In the context of the present invention the power converter system used to provide the load in an SMA heat pump can take many forms, for example hydraulic, electro mechanical, or any another suitable means. The end result of any of these systems is the same where each system converts very high force, low speed, linear motion of the core to high speed, low torque rotational motion with energy input by a high speed rotational device such as an electric motor.

Each SMA core loads and unloads a lot like a spring, but with hysteresis. The SMA core has inherent spring like properties due to the expansion and contraction of the SMA material between loading and unloading. Most of the energy put in to load the SMA core, is returned again when unloading of the SMA core occurs. It is desirable to have a work recovery system to efficiently recover the work during unloading, such that the nett work input is minimised and thus COP and EER are maximised. Effectively the SMA core connected to a flywheel device via the power converter can function as a mass-spring system. For loading an SMA core it is desirable to go from rest to full compression and back, or from rest to full extension and back.

The increased performance of the heat pump is enabled by using the SMA cores, the power converter and a flywheel device. The following examples show how the mass of each SMA core fora mass-spring system can be calculated with and without a flywheel device:

Example 1 - No Flywheel Device

Force required: 950kN

Displacement: 18mm

Cycle Time: 10s

Spring Constant per core: Force/Displacement = 52.78 MN/m

Total Spring Constant = 52.78*2 = 105.55MN/m

Natural Frequency = sqrt(k/m) rad/s

Mass Required: k / ((2*pi())/10) ^A 2) = 2.67e8 kg

In order to reach a natural period of 10s, the heat pump system will need a mass of around 267kT. To put that in perspective, this is around the mass of 1340 Boeing 747’s which is unviable to implement.

Example 2 - With Flywheel Device Taking the same numbers as Example 1 , it is possible to calculate the required inertia of the flywheel device using the invention.:

• Assuming two cores, at 10s cycle time and 0-18-0mm displacement.

• Assuming a motor with speed varying from -3000rpm to +3000rpm. 18mm displacement over half the cycle (5s), so average velocity is 3.6mm/s.

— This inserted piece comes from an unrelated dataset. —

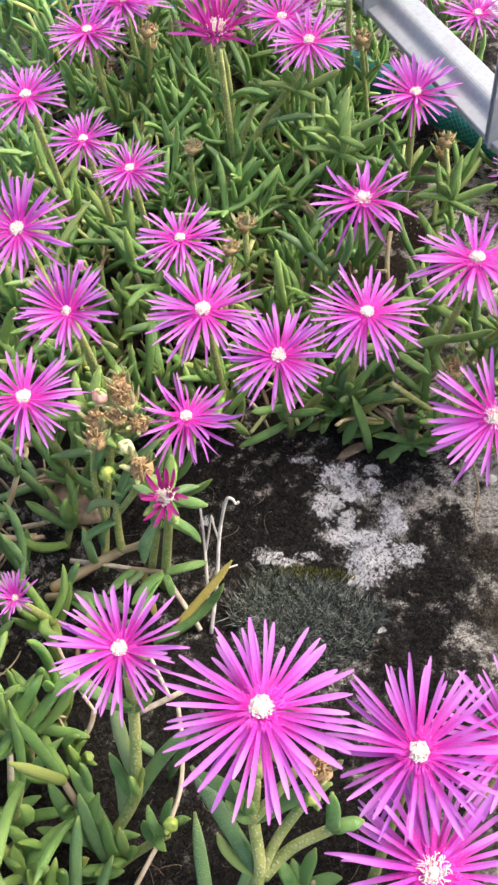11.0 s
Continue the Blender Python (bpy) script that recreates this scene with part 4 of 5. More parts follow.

The oscillation is a sine wave, so the peak velocity will be 3.6*pi()/2 = 5.655mm/s.

Converting 3000rpm to rad/s results 314.159rad/s.

So the effective gear ratio of the loading system is 314.15915.655e-3 = 55556.

For comparing mass/inertia values across a gear ratio, the gear ratio is squared, so to calculate the inertia of the flywheel required is: 1.34e8 I (55556 ^A 2) = 0.08663kg. m ² .

As illustrated from Example 1 a massive and completely unviable 267kT mass compared to a small and very viable inertia of 0.08663kg. m ² is required when the heat pump uses the SMA cores, power converter and flywheel device, according to the invention.

It will be appreciated the flywheel system can work with any number of cores, or even one core if a suitable spring was utilised in place of the second core. With more cores in the system it is possible to directly transfer more of the energy from one core to the next, with the remaining energy being stored in the flywheel device.

In another embodiment a PI(D) controller is provided to control the motor torque/power based on measured peak load. If the peak load is too low, the controller increases the torque/power slightly. If the peak load is too high, the torque/power is reduced.

It will be appreciated that in the context of the present invention the use of a flywheel and a power converter for efficient and low cost work recovery can be applied to any loading concept that converts high force, low speed linear motion to high speed, low torque rotational motion. Examples of such non-limitative designs can be:

• Hydraulic loading systems utilising a hydraulic motor,.

• Hydraulic loading systems utilising a hydraulic piston, with or without valves. Where the hydraulic piston acts to connect multiple cores together and provide a reduction in force and increase in speed. Then a linear to rotary converter (for example a ball screw) is added to convert the linear motion to rotary. At this point the flywheel can be added, or finally a gearbox is added to increase the rotational speed further, upon which the flywheel and motor are attached.

• A mechanical pulley system whereby a system of pulleys and/or wires are used to both convert from linear motion to rotational motion and to provide a significant mechanical advantage.

• A mechanical cam system whereby multiple cores are driven from a cam mechanism. A rotational cam can benefit from a high ratio gearbox which then has the flywheel and motor attached. A linear oscillating cam system would need a linear to rotary converter such as a ball screw followed by an optional gearbox.

• Direct actuation from an electro-mechanical actuator, for example a motor driven ball screw actuator, where the flywheel is positioned between the motor and the ball screw rod. Optional gearbox is provided in addition to the ball screw to increase the speed further.

• Direct actuation from an electro-mechanical actuator, for example a motor driven roller screw and rack and pinion actuator system.

In the specification the terms "comprise, comprises, comprised and comprising" or any variation thereof and the terms include, includes, included and including" or any variation thereof are considered to be totally interchangeable and they should all be afforded the widest possible interpretation and vice versa.

The invention is not limited to the embodiments hereinbefore described but may be varied in both construction and detail.